My previous question on SVD gained very little traction, so I thought I'd try a different version that hopefully has an explicit solution. As noted in the linked question, I am taking a function of two variables $f(x,y)$ and approximating the series of curves $f(x,y_0), f(x, y_0 + \delta), f(x,y_0 + 2\delta), \ldots$ for the domain $x \in [x_0,x_1]$, $y \in [y_0,y_1]$. From these curves I compute the singular value decomposition. In the previous question, these singular values were exponentially separated from each other.
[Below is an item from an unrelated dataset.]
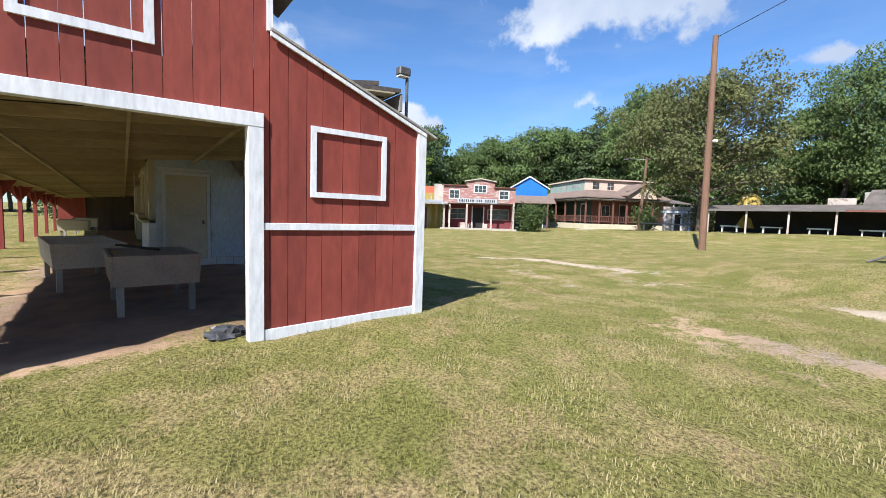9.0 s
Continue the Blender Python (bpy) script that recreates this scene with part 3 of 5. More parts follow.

When $f$ is a sum like
$$ f(x,y) = h(x) + g(y) $$
There seems to be (within machine precision) only two non-zero singular values, no matter what the functions $h$ and $g$ are (I've used random 4th order polynomials below):

This means that there are four functions ($u_1, u_2, v_1,v_2$) such that
$$ f(x,y) = \lambda_1 u_1(x) v_1(x) + \lambda_2 u_2(x) v_2(x) $$
Clearly $u_1(x) = f(x), v_2(y)=g(y), u_2=v_1=1$ is a solution but not the one obtained by the SVD. Intuitively, the SVD seeks projections that "explain" as much of the data as possible. This sounds like a variational problem to me.
Question
Can this specific problem be formulated as a calculus of variations problem? Something like
$$ \int_{x_0}^{x_1} \int_{y_0}^{y_1} F[x,y,u_1, u_2, v_1, v_2] dx dy $$
such that the functions $u_i$, $v_i$ are the same as those obtained from the SVD when the stationary values of $F$ are found?